Florida’s Chief Financial Officer Tom Gallagher will ask Gov. Jeb Bush and other members of the Florida Cabinet for authorization to give the hardest-hit victims of Hurricane Charley a 60-day grace period for premium payments and non-renewals.
Gallagher will ask to extend these measures through Oct. 15 to storm victims in Brevard, Charlotte, DeSoto, Hardee, Lake, Lee, Orange, Osceola, Polk, Sarasota, Seminole, and Volusia counties, which have been declared as substantially effected counties.
Gallagher already is asking banks and credit unions to consider increasing credit card limits and credit lines, reducing or eliminating late fees on loans, granting temporary loan payment extensions, allowing customers to skip a loan or credit card payment, expediting loan applications, and waiving ATM and check-cashing fees for storm victims, even if they are not accountholders.
“We have residents who don’t have a roof over their heads, or even a way to receive mail and may not for weeks,” Gallagher said. “As we work to come to grips with the aftermath of Hurricane Charley, we will need to recognize extenuating circumstances for storm victims. We need to focus on helping our citizens and businesses get back on their feet.”
The department has also learned that some scammers may reportedly be sending e-mails under the guise of a financial institution asking for information to ensure the security of an account, when they actually are looking for information to steal one’s identity.
Gallagher said residents should not respond to such e-mails, and instead should call their financial institution directly to inquire about their accounts.
Kevin McCarty, commissioner of Insurance Regulation, said that insurers could easily comply with the measures Gallagher will ask for at Tuesday’s Cabinet meeting.
“Seeing the devastation that these people have had to deal with, the last thing we want them to worry about is their insurance coverage,” McCarty said.
McCarty said he would issue an order to facilitate Gallagher’s requests. He also will seek to suspend rate filings until further notice so staff can assist residents and businesses with filing claims and recovery.
On Tuesday, Gallagher banned public adjuster fees to no more than 10 percent of the claim payment, noting in the case of a total loss that no fee should be charged. He also banned adjusters from requiring any upfront payment.
The Department of Financial Services has teams of investigators on the ground investigating reports of any unlicensed adjusters or inappropriate adjuster offers. Investigators are tracking complaints that some adjusters have reportedly asked for as much as 25 percent of the claim payment and as much as $2,000 up front to initiate claims processing.

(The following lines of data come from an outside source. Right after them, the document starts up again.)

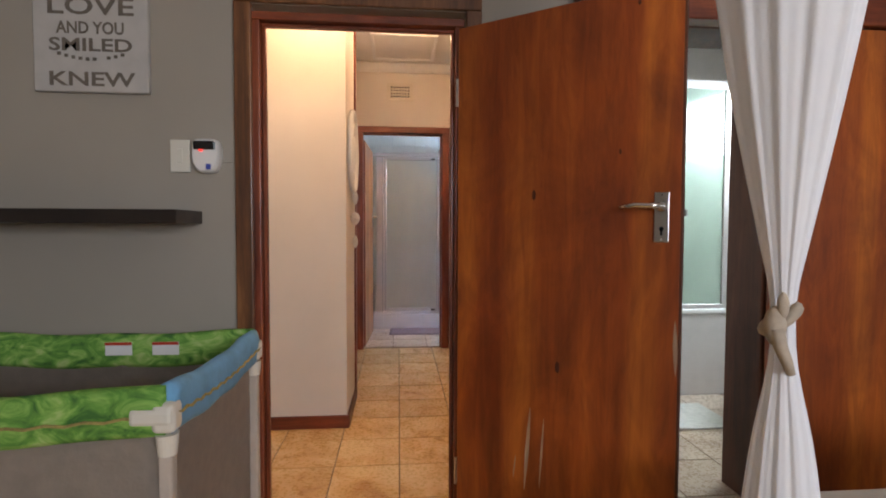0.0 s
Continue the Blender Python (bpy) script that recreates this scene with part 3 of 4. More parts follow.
def basin():
    t = thing("wash_basin", "white ceramic pedestal wash basin", "basin", (2.46, 5.605, 0.862))
    bm = bmesh.new()
    n = 40

    def ring(a, b, z, back, e=3.2):
        pts = []
        for i in range(n):
            w = 2 * math.pi * i / n
            c, s = math.cos(w), math.sin(w)
            x = -0.225 + a * abs(c) ** (2 / e) * (1 if c > 0 else -1)
            pts.append(bm.verts.new((min(x, -0.003) + back, b * abs(s) ** (2 / e) * (1 if s > 0 else -1), z)))
        return pts
    rings = [ring(0.09, 0.11, -0.175, 0.02, 2), ring(0.15, 0.19, -0.13, 0.01, 2.4), ring(0.20, 0.275, -0.06, 0, 3), ring(0.222, 0.308, -0.015, 0), ring(0.225, 0.312, 0.0, 0), ring(0.215, 0.300, 0.006, 0),
             ring(0.165, 0.225, 0.002, -0.03), ring(0.15, 0.205, -0.02, -0.03), ring(0.11, 0.15, -0.10, -0.03, 2.2), ring(0.04, 0.05, -0.125, -0.03, 2)]
    for a, b in zip(rings, rings[1:]):
        for i in range(n):
            bm.faces.new((a[i], a[(i + 1) % n], b[(i + 1) % n], b[i]))
    bm.faces.new(rings[0])
    bm.faces.new(rings[-1])
    part("bowl", bm, M["ceramic"], t, smooth=True)
    bm = bmesh.new()
    lathe(bm, [(0.115, BF - 0.862), (0.105, -0.78), (0.094, -0.65), (0.092, -0.40), (0.104, -0.24), (0.130, -0.16)], (-0.17, 0, 0), 28, 0.8, 1.0)
    part("pedestal", bm, M["ceramic"], t, smooth=True)
    part("overflow_slot", boxes(((-0.392, -0.035, -0.042), (-0.3885, 0.035, -0.03))), M["black"], t)


basin()


def tap(name, label, place, rz, s=1.0):
    t = thing(name, label, "tap", place, rz, group="pillar taps")
    bm = bmesh.new()
    lathe(bm, [(0.024 * s, 0), (0.024 * s, 0.006 * s), (0.016 * s, 0.012 * s), (0.015 * s, 0.05 * s), (0.019 * s, 0.056 * s), (0.013 * s, 0.068 * s), (0.008 * s, 0.085 * s)], n=20)
    part("body", bm, M["chrome"], t, smooth=True)
    bm = bmesh.new()
    tube(bm, [(0, 0, 0.038 * s), (0.03 * s, 0, 0.045 * s), (0.07 * s, 0, 0.043 * s), (0.095 * s, 0, 0.032 * s), (0.10 * s, 0, 0.018 * s)], 0.0115 * s, 12)
    part("spout", bm, M["chrome"], t, smooth=True)
    bm = bmesh.new()
    lathe(bm, [(0.012 * s, 0.084 * s), (0.014 * s, 0.092 * s), (0.010 * s, 0.104 * s)], n=16)
    for a in (45, 135):
        c, d = math.cos(radians(a)), math.sin(radians(a))
        tube(bm, [(-0.032 * s * c, -0.032 * s * d, 0.095 * s), (0, 0, 0.097 * s), (0.032 * s * c, 0.032 * s * d, 0.095 * s)], 0.0065 * s, 8)
    part("cross_head", bm, M["chrome"], t, smooth=True)
    return t


tap("bath_tap", "chrome cross-head pillar tap on the bath rim", (2.375, 6.555, RIM), 180)
tap("bath_tap", "chrome cross-head pillar tap on the bath rim", (2.375, 6.395, RIM), 180)
tap("basin_tap", "small chrome cross-head tap on the wash basin", (2.400, 5.700, 0.868), 180, 0.85)
tap("basin_tap", "small chrome cross-head tap on the wash basin", (2.400, 5.480, 0.868), 180, 0.85)

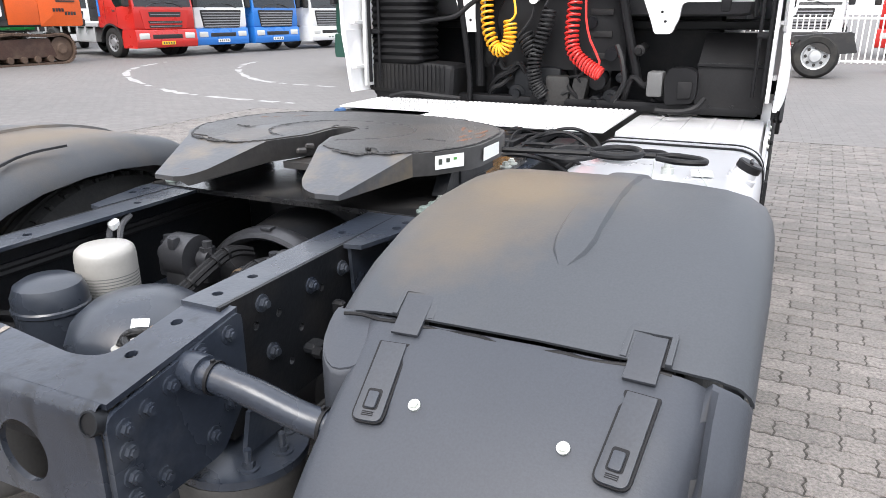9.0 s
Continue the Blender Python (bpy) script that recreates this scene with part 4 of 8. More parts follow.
def tread(bm, x0, x1, y0, y1, z, pitch=0.030):
    """A serrated tread plate: a sheet with rows of raised round teeth."""
    bx(bm, ((x0 + x1) / 2, (y0 + y1) / 2, z - 0.004), (x1 - x0, y1 - y0, 0.008), 0.002)
    ny, nx = int((y1 - y0 - 0.02) / pitch), int((x1 - x0 - 0.02) / pitch)
    for j in range(ny):
        for i in range(nx):
            x = x0 + 0.022 + i * (x1 - x0 - 0.044) / (nx - 1)
            y = y0 + 0.022 + j * (y1 - y0 - 0.044) / (ny - 1)
            w, d, h = 0.0105, (0.0065 if j % 2 else 0.0105), 0.007
            lo = [bm.verts.new((x + dx * w, y + dy * d, z)) for dx, dy in ((-1, -1), (1, -1), (1, 1), (-1, 1))]
            hi = [bm.verts.new((x + dx * w * 0.62, y + dy * d * 0.62, z + h)) for dx, dy in ((-1, -1), (1, -1), (1, 1), (-1, 1))]
            for a in range(4):
                bm.faces.new((lo[a], lo[(a + 1) % 4], hi[(a + 1) % 4], hi[a]))
            bm.faces.new(hi)
    holes = B()
    for j in range(ny):
        for i in range(nx - 1):
            x = x0 + 0.022 + (i + 0.5) * (x1 - x0 - 0.044) / (nx - 1)
            y = y0 + 0.022 + j * (y1 - y0 - 0.044) / (ny - 1)
            holes.faces.new([holes.verts.new((x + dx * 0.0062, y + dy * 0.0078, z + 0.0007)) for dx, dy in ((-1, -0.5), (-0.5, -1), (0.5, -1), (1, -0.5), (1, 0.5), (0.5, 1), (-0.5, 1), (-1, 0.5))])
    return holes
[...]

Gallagher will again tour hurricane-damaged areas on Thursday with insurance executives to give them a first-hand view of the damage. Gallagher has deployed the department’s Mobile Response Unit, located in the Publix parking lot at 24123 Peachland Blvd. in Port Charlotte.
Specialists are also located at FEMA outposts including the Herald Recreation Center, 23400 Herald Ave. in Port Charlotte; the Germain Arena, 11 Everblades Parkway in Estero; and at DeSoto Middle School, 420 East Gibson St. in Arcadia.